I can’t be sure, but I think it killed Geoff that I didn’t show even one sign of recognition. He kept burning a hole through me, asking me with his eyes, and daring me with both a stupefied and amused grin, to come clean, to say something, to let him know we’d already been familiarized. Still, I didn’t. And, I knew he wouldn’t be the first to come clean. Male egos are so fragile.

There were, for me, so many more reasons not to address the elephant in the room. For one, I didn’t know if I wanted to rent the place or not and I needed time to digest that decision before I said, “Hey, are you good with taking my rent money when you’ve already checked the credit under my skirt?” (Actually, why wouldn’t he be?)

Also, he had all the advantages. He’s got a house. Hell, he’s got a fourplex for rent. He’s doing just fine for himself. Me? Have you checked my blog posts lately? I’m emotionally homeless and an emotional mess because of work. And, while I was the one who broke it off with him, because he was one of my first trial runs for internet dating, and I couldn’t handle that he might be dating other girls while I was starting to really like him, I more than repaired his ego months later.
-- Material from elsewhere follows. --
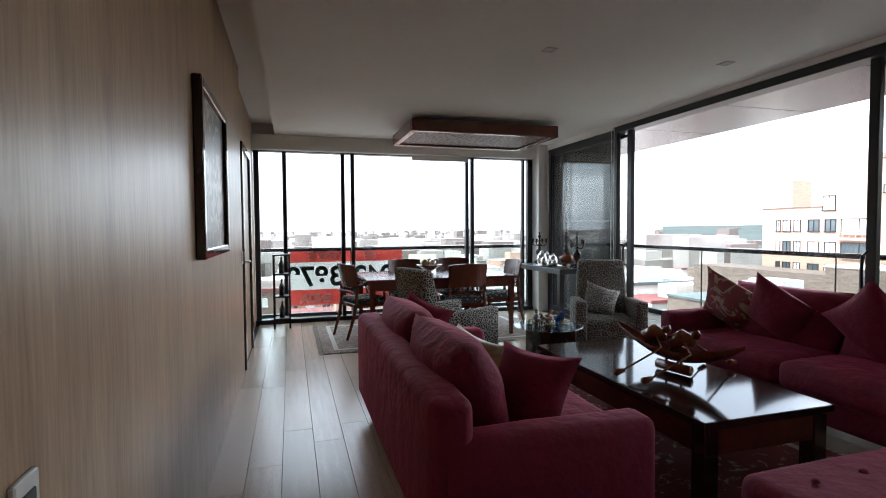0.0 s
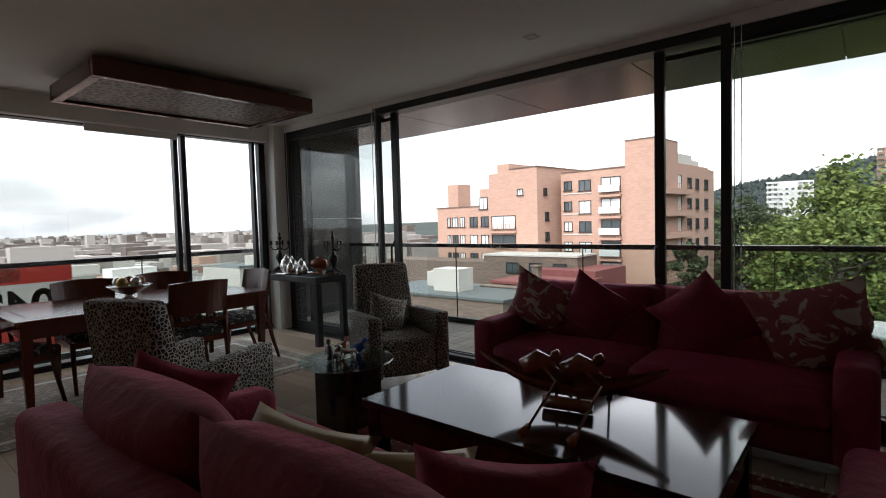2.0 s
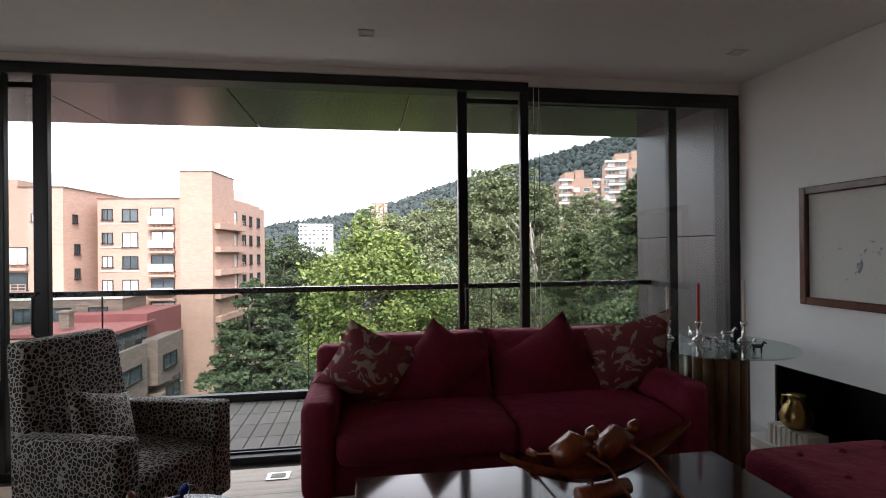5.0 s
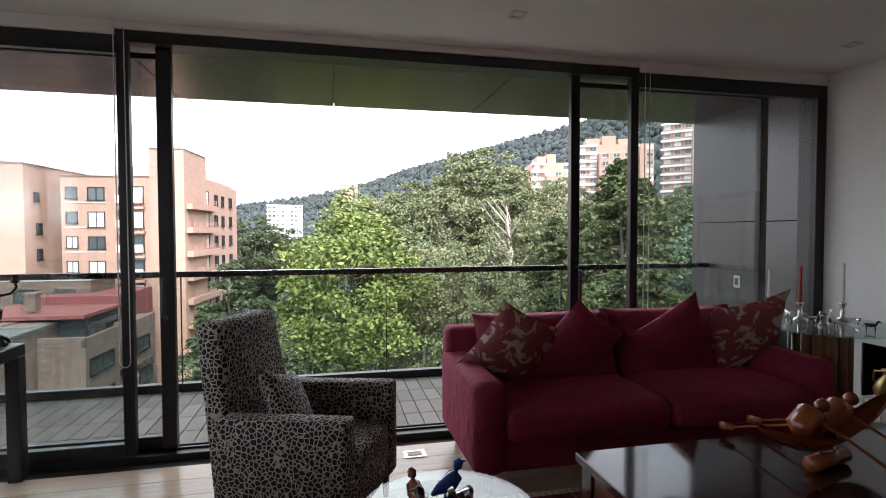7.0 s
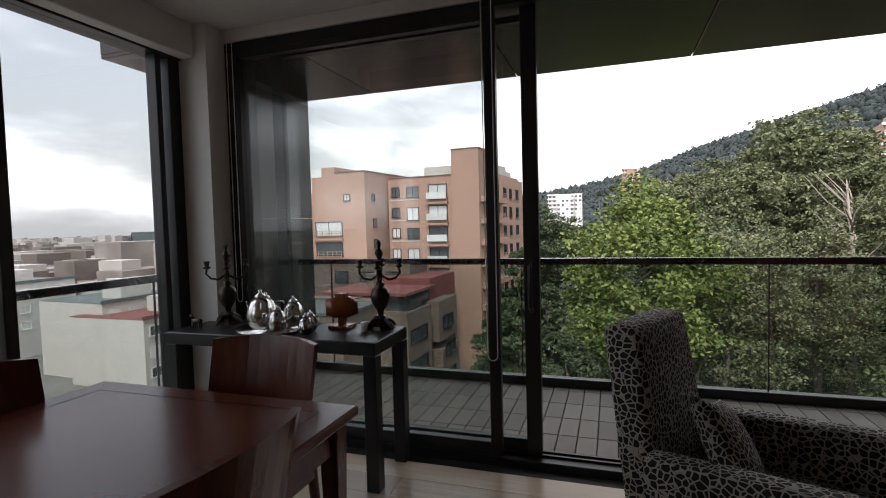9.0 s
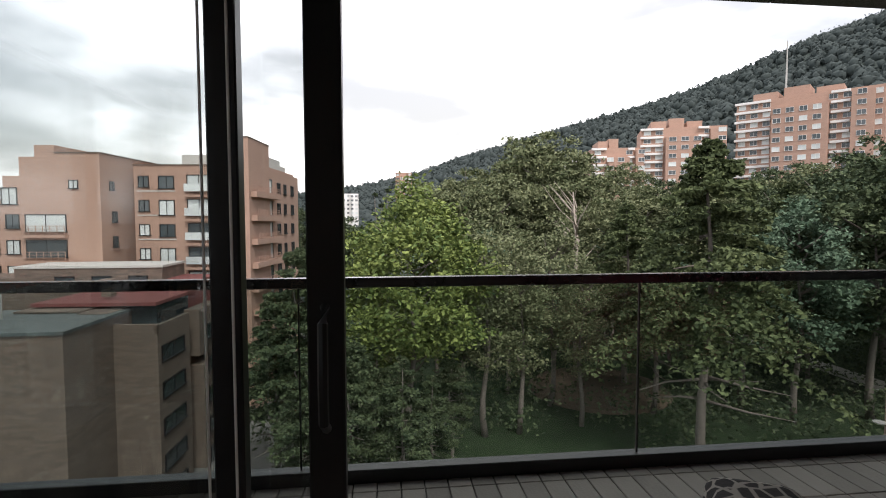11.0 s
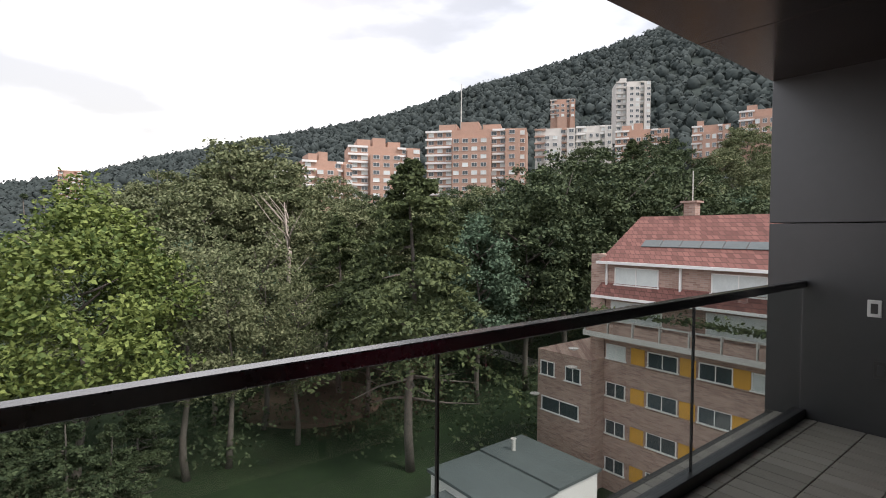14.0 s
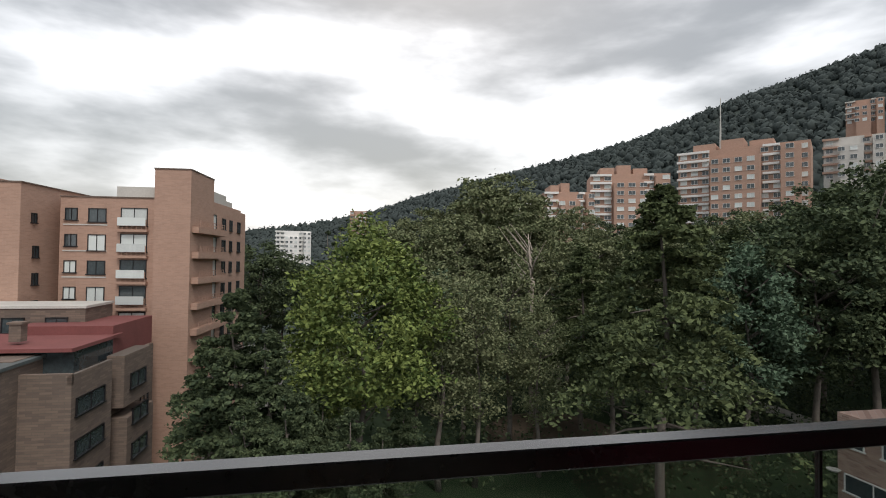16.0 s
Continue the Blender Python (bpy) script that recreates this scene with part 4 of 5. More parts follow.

I made one of those calls. You know the kind, where your ego ducks its tail between its legs afterward. I didn’t say much, just: Hi. I was an ass to call off our (3rd/4th?) date by leaving only a voice mail. I was hasty. Been thinking about you. Are you still single? Want to go out again?

In response, he didn’t say much either, just something to the effect of: Don’t worry about it. Not a problem. I’m seeing someone, but it’s great to hear from you.

So that’s that.

I sent Phone, Dated, it-friggen-is Geoff an email today:

Subject: Rental

Hello Geoff,

Thanks for showing me the place. However, upon returning home last night, and surveying my furniture, I think the divided living room probably won't accommodate my couch, etc.

Best,

Levan


What I wanted to say was…

Hi Geoff.

The place is great, except the living room really is kinda jacked. But, I probably could have worked around that weird divider thingy, especially since the month-to-month tenancy is so enticing. However, I’ve been in such a fine mess, by renting a bat cave from a batty so-called friend, that I think at this juncture in my life it’s probably an even worse idea for me to rent from a guy who can make me writhe. My mind cannot accommodate the thought of paying rent to someone who turned me into puddy on my couch.

Plus, we all know it’s just not smart to mix business with pleasure, or, should I say, conduct business with someone who has given me physical pleasure?

So, thanks again for the enjoyable 10 minutes we spent together ignoring an elephant. Hope you enjoyed the mention I made of anything that would allow you to confirm that yes, it was, indeed, me. Saying I had a lot of paintings probably really sealed it for you, eh?, as you saw them all on my wall on the 3rd date. But, tell me, did you actually enjoy my academy award winning performance where I gave you no clue that I knew it was you, or was that just me enjoying that?

Anyway, best of luck to you as you continue to make a success out of your life. Wish me luck on getting my shit together, in finding an elephant free place to live, and on me eventually getting my credit checked by someone who doesn’t make me feel utterly embarrassed about how crapped up my little life is. (Oh, wait, that’s not your fault I feel that way. You just caught me at a difficult time. My bad.)

Happy New Year???

Levan


So, back to the drawing board, back to spending at least 6-10 hours of my time, each week, every week, until I find a new place to live where I can give my poor, homeless soul a place to take a breath. Back to me asking the universe, “Are you fucking with me, or what?" And back to me asking, "If so, what am I to learn from this?”

Hey, at least this run in with Dated Geoff proves that we all really are connected. (Even if sometimes it’s a little too connected for comfort.)